§ **What to work on**: In the listing below, find every line with the string "parts" and pull it out.

───── Provided entries

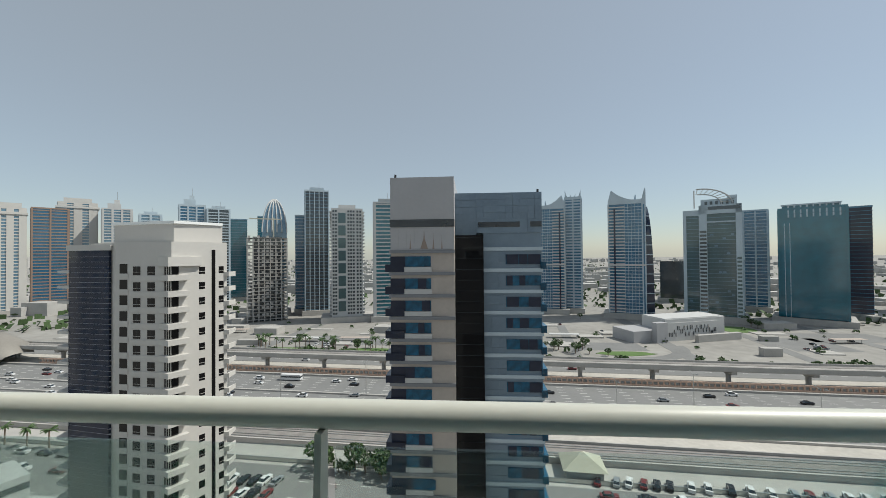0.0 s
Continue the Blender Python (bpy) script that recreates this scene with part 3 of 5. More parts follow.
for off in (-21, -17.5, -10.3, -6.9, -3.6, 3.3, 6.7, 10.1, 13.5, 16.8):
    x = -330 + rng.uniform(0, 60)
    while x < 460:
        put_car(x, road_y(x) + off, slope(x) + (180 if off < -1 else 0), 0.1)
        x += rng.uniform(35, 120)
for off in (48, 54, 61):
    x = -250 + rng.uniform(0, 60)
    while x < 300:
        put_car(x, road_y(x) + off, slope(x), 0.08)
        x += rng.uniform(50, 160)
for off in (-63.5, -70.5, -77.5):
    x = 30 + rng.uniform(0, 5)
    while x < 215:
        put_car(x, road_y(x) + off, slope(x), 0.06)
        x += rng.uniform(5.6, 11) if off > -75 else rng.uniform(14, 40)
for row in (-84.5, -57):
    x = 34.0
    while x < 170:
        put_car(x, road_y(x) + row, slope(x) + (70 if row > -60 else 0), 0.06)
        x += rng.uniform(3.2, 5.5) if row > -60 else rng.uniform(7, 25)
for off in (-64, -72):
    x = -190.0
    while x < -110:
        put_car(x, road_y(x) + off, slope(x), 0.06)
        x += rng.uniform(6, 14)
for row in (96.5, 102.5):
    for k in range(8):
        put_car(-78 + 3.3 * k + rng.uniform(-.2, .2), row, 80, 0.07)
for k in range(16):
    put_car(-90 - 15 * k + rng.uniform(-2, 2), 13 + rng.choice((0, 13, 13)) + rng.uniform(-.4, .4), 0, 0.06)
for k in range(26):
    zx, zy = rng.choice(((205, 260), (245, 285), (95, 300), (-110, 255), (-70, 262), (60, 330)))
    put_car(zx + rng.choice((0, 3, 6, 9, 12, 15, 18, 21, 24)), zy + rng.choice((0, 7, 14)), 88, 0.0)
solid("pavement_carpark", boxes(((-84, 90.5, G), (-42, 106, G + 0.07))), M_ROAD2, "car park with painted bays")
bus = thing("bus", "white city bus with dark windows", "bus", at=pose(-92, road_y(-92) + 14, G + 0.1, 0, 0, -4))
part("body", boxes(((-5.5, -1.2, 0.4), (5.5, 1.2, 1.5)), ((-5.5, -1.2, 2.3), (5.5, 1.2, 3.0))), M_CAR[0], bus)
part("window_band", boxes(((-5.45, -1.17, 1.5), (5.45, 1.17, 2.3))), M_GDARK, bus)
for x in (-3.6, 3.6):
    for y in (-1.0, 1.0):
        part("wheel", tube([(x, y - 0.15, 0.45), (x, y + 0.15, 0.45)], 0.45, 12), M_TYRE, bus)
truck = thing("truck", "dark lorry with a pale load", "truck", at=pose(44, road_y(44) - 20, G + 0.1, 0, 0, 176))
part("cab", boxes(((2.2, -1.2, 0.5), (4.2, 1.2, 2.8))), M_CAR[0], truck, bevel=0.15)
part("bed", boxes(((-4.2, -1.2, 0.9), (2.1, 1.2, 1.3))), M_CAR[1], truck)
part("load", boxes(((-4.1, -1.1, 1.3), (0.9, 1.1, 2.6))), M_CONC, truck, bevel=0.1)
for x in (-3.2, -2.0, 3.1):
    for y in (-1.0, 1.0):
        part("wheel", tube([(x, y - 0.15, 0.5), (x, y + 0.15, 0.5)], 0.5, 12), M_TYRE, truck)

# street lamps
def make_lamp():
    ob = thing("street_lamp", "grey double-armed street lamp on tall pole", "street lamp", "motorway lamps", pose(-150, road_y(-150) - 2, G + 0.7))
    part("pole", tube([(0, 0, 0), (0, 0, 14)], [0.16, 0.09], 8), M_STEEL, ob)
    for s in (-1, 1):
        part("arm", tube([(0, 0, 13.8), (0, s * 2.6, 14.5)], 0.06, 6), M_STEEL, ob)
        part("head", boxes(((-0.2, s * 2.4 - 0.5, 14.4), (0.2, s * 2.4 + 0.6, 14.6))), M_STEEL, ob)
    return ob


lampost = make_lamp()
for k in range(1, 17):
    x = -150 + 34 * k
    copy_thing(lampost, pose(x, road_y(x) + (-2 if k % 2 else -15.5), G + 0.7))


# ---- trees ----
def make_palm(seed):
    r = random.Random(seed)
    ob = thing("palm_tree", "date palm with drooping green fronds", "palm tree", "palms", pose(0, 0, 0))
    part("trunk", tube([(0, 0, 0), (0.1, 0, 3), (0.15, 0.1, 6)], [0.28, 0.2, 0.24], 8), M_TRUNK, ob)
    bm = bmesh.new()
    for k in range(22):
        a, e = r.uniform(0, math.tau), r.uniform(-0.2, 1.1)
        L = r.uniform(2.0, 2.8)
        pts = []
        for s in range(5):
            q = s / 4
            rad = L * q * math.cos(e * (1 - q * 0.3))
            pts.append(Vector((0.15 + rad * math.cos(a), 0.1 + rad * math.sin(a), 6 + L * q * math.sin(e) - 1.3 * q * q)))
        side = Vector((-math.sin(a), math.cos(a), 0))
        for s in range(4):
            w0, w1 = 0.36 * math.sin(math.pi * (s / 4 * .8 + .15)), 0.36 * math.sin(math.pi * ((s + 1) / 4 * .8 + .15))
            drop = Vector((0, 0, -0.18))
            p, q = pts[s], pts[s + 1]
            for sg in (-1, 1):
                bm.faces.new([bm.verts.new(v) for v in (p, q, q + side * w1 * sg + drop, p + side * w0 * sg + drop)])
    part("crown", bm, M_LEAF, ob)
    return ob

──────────
───── Provided entries

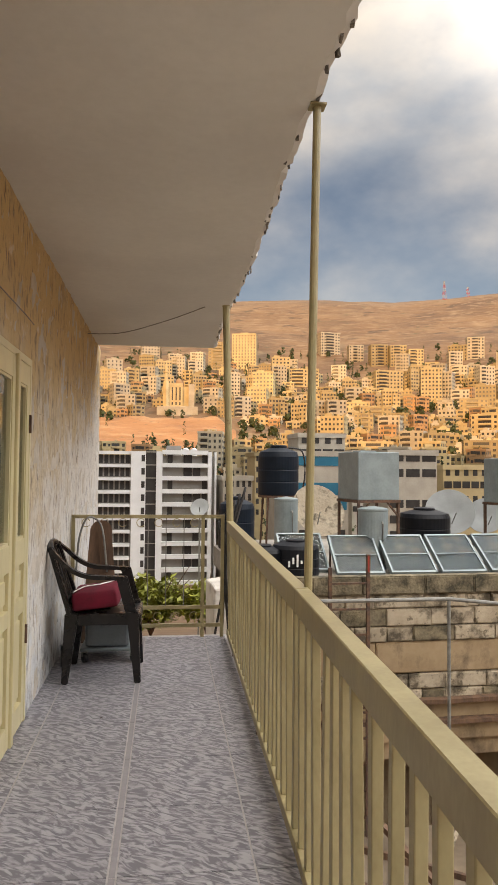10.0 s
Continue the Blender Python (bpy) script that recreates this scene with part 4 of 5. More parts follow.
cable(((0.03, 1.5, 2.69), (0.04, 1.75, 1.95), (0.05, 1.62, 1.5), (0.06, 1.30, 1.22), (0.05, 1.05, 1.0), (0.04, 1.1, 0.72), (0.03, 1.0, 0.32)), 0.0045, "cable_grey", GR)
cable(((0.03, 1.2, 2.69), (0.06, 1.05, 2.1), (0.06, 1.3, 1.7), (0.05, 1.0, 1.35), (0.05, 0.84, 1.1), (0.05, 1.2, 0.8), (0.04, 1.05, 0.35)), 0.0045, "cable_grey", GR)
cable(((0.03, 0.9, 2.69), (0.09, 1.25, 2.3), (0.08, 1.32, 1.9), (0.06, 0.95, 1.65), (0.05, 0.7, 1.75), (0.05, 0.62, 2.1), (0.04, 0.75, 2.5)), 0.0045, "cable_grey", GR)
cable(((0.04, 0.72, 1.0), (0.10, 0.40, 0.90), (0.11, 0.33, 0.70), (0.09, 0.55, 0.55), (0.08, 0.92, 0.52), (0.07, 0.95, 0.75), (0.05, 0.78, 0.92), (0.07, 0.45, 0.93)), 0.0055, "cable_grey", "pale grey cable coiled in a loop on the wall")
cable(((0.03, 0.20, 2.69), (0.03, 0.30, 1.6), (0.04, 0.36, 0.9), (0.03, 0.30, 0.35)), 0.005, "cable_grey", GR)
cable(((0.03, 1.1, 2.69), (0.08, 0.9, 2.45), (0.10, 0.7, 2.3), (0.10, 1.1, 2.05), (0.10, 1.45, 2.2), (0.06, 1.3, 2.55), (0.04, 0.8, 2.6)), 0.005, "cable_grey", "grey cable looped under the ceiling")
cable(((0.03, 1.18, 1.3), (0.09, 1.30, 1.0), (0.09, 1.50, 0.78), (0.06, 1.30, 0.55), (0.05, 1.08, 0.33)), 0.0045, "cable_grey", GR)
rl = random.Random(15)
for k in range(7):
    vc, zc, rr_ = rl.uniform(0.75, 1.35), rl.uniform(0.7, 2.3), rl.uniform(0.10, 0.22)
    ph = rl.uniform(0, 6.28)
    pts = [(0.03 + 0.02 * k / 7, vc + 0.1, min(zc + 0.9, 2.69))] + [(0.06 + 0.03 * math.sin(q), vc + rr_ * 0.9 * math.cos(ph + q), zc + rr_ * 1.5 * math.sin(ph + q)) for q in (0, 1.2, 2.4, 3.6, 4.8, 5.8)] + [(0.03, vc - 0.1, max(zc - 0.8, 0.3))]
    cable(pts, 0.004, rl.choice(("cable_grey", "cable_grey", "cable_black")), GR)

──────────
───── Provided entries

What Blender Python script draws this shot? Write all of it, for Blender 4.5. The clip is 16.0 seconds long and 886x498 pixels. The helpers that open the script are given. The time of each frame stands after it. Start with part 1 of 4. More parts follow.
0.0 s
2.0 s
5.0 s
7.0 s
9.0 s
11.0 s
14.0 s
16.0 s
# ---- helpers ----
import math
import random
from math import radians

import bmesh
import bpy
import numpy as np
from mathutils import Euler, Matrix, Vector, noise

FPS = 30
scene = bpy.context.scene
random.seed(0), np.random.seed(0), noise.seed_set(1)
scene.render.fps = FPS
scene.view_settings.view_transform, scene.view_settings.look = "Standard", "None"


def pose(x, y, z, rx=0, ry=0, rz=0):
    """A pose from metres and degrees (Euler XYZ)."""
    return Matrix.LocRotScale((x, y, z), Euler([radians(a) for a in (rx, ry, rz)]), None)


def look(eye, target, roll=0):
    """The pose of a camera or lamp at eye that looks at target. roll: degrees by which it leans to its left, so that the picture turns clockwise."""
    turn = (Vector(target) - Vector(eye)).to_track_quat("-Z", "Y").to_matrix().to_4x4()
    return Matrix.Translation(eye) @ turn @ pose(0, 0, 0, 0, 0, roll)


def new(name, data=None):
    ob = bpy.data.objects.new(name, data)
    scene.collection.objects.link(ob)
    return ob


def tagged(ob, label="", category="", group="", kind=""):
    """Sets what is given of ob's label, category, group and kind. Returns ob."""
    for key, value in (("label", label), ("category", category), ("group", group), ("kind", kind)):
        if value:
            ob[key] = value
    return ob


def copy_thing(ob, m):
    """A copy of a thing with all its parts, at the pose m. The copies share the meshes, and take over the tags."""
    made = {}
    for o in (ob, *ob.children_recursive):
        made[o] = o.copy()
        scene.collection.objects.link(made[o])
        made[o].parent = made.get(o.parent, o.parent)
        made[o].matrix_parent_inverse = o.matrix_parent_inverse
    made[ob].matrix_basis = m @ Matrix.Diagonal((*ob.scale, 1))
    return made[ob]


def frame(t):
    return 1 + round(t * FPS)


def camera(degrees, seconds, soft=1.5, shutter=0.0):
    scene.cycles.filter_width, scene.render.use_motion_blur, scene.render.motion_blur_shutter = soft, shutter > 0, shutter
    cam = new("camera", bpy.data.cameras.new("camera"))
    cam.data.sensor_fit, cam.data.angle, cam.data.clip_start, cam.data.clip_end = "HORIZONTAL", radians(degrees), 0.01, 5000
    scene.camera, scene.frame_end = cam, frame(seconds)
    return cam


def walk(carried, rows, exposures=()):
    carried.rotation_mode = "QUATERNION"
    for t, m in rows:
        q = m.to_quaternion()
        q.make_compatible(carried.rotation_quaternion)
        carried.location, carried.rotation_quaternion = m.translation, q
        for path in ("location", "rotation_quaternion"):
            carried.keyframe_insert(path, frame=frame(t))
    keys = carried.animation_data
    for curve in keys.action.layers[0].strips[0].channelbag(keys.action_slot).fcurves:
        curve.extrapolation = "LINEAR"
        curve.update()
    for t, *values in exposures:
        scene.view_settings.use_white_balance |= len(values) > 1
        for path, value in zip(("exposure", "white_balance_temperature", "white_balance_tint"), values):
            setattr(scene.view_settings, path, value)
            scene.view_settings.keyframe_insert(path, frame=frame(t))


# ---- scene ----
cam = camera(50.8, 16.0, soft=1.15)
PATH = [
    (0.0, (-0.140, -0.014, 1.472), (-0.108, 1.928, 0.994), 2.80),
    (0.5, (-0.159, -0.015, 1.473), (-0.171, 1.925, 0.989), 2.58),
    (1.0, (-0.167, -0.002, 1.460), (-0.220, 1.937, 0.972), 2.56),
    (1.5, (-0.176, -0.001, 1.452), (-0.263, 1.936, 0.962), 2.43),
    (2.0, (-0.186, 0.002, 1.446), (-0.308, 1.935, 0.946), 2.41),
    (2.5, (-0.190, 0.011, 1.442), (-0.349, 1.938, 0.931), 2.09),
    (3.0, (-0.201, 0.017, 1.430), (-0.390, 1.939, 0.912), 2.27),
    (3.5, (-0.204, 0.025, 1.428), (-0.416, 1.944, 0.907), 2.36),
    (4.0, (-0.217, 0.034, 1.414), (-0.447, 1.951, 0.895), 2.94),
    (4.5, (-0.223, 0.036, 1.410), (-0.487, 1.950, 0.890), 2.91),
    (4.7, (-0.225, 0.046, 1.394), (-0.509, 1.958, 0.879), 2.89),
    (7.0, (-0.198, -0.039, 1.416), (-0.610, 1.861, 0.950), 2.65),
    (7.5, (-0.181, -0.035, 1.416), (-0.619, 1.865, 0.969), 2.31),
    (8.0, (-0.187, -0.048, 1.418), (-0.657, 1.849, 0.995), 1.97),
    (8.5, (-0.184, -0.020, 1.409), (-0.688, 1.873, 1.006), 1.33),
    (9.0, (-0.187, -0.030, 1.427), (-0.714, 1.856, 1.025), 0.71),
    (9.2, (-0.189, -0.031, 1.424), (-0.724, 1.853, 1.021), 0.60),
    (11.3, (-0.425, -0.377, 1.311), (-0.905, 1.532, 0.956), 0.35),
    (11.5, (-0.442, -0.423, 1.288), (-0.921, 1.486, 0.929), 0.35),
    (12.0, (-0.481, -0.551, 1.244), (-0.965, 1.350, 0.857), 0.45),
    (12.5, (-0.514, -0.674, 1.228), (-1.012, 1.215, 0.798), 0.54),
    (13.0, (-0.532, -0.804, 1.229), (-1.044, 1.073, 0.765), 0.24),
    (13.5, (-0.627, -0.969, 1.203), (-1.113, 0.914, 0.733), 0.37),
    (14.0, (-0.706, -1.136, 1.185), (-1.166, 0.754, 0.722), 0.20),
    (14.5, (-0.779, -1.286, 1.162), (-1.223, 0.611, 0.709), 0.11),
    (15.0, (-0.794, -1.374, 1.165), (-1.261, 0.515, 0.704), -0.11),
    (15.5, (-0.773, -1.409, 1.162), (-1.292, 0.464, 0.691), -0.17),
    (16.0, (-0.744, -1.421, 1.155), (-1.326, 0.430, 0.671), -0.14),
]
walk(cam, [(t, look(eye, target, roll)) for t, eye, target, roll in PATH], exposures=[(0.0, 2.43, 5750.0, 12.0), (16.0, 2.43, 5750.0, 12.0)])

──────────

§ **The solution**:
Continue the Blender Python (bpy) script that recreates this scene with part 3 of 5. More parts follow.
Continue the Blender Python (bpy) script that recreates this scene with part 4 of 5. More parts follow.
What Blender Python script draws this shot? Write all of it, for Blender 4.5. The clip is 16.0 seconds long and 886x498 pixels. The helpers that open the script are given. The time of each frame stands after it. Start with part 1 of 4. More parts follow.
    """A copy of a thing with all its parts, at the pose m. The copies share the meshes, and take over the tags."""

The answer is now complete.